Hutchinson arriccia il naso. "Odio quel programma."

"Non credo di aver menzionato un programma," si azzarda a dire, Wheeler.

tutto sbagliato," dice Hutchinson. Ha toccato un tasto dolente. Si scuote con rabbia. "Non hanno abbastanza gente; non si fidano l’un l’altro. Non spendono neanche lontanamente abbastanza tempo sulle scartoffie. Le scartoffie salvano vite. Il peggio? Odio quel 'Ce la faranno o no?' Per quanto, cinque anni? È forzato, ridicolo." Dà un’occhiata a Wheeler. "Non ci vuole così tanto a capirlo. Ce la farai, o non ce la farai. E poi lo fai."

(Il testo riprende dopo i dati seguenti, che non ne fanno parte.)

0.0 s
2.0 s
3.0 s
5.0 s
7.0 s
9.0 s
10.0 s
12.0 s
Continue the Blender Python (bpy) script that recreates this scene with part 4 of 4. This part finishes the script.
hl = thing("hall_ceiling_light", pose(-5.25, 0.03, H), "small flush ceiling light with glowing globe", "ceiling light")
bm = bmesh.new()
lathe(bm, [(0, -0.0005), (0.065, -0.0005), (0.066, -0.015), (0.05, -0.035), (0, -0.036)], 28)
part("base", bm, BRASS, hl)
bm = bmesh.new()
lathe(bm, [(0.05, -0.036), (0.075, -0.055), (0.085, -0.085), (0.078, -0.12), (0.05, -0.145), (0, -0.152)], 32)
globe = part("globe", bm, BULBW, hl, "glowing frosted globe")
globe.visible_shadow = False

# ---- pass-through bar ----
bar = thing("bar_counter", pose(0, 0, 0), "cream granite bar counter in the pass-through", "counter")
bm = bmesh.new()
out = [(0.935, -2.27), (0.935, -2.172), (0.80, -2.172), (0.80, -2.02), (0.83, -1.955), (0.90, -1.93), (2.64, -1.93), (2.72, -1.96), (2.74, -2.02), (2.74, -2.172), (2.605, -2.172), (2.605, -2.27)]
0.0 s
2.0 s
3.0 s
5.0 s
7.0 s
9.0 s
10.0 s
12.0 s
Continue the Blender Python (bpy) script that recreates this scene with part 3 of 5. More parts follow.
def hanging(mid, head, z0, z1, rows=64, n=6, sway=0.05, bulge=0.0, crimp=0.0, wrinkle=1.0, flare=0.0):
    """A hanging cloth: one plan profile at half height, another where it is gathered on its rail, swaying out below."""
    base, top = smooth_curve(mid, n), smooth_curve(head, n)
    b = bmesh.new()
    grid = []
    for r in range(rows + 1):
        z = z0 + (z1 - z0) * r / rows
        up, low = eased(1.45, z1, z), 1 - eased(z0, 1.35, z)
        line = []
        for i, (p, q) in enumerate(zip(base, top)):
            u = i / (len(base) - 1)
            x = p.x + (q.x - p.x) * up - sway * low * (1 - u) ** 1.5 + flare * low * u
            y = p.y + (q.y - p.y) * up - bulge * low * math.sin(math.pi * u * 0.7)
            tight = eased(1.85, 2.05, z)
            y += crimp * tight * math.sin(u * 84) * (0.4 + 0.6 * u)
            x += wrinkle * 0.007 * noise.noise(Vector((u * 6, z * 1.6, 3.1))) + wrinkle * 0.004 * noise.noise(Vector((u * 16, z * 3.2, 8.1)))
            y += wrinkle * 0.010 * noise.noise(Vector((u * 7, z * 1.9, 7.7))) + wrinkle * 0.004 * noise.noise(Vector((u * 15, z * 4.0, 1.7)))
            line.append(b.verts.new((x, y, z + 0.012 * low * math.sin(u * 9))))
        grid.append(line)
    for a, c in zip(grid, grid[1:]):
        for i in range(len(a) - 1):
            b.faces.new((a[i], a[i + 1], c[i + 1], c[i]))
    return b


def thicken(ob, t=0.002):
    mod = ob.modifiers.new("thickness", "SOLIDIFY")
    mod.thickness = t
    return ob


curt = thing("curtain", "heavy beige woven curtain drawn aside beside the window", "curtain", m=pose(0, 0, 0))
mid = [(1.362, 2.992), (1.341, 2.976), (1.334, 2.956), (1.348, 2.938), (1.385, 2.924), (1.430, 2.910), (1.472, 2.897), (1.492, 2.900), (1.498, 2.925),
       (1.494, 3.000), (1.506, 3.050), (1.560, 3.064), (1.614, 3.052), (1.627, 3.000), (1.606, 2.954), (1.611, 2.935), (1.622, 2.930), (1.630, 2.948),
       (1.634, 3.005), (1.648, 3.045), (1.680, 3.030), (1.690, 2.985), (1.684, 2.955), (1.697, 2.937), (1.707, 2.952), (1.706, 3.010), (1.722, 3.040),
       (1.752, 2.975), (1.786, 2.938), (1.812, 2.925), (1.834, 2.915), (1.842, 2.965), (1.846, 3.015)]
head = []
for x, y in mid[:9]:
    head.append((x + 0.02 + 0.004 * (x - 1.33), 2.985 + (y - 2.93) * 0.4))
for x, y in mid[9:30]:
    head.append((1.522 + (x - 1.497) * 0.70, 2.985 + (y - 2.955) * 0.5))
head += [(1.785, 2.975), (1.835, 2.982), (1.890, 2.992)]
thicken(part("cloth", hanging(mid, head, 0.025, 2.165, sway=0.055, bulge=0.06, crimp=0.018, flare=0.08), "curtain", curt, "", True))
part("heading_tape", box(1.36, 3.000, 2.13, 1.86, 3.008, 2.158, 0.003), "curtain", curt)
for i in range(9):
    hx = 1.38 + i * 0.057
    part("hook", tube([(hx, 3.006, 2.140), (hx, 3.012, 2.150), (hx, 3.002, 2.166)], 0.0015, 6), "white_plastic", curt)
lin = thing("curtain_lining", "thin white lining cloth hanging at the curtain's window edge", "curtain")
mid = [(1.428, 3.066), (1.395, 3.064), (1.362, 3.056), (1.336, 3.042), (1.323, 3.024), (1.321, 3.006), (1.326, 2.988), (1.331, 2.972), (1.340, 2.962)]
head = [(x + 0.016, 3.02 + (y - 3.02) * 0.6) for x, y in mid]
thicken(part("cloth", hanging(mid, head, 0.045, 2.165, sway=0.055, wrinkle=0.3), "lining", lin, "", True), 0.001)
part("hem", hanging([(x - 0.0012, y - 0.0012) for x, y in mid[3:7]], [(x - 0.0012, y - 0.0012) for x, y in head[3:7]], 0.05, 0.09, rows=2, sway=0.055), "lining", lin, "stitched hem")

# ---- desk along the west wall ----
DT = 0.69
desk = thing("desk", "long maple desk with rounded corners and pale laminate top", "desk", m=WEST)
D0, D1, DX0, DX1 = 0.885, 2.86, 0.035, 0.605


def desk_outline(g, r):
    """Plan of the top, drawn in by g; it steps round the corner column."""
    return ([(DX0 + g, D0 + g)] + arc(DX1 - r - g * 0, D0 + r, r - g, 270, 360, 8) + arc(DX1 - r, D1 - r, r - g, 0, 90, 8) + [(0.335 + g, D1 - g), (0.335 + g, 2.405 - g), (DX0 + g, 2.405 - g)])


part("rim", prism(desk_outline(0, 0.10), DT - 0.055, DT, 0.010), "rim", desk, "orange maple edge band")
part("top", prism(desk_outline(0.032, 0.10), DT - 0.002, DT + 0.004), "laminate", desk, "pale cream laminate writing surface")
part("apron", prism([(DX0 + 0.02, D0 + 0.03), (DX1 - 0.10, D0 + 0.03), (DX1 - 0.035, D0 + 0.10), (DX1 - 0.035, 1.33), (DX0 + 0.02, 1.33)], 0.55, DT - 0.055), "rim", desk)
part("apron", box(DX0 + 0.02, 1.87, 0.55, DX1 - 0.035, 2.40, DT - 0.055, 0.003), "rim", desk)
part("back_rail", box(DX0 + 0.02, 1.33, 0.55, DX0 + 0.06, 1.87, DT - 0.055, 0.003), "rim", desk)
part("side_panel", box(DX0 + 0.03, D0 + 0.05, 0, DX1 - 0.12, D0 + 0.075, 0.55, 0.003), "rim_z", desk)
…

Wheeler legge con cautela la sua espressione. "Davvero?"

"Sì," dice Hutchinson, sorridendo di nuovo. "Sì, penso che sia così."

Lentamente si intensifica un rumore sordo e rapido. Hutchinson vede per prima la fonde del suono e la indica. "I soccorsi sono qui. E pare che abbiamo recuperato un elicottero, dopotutto."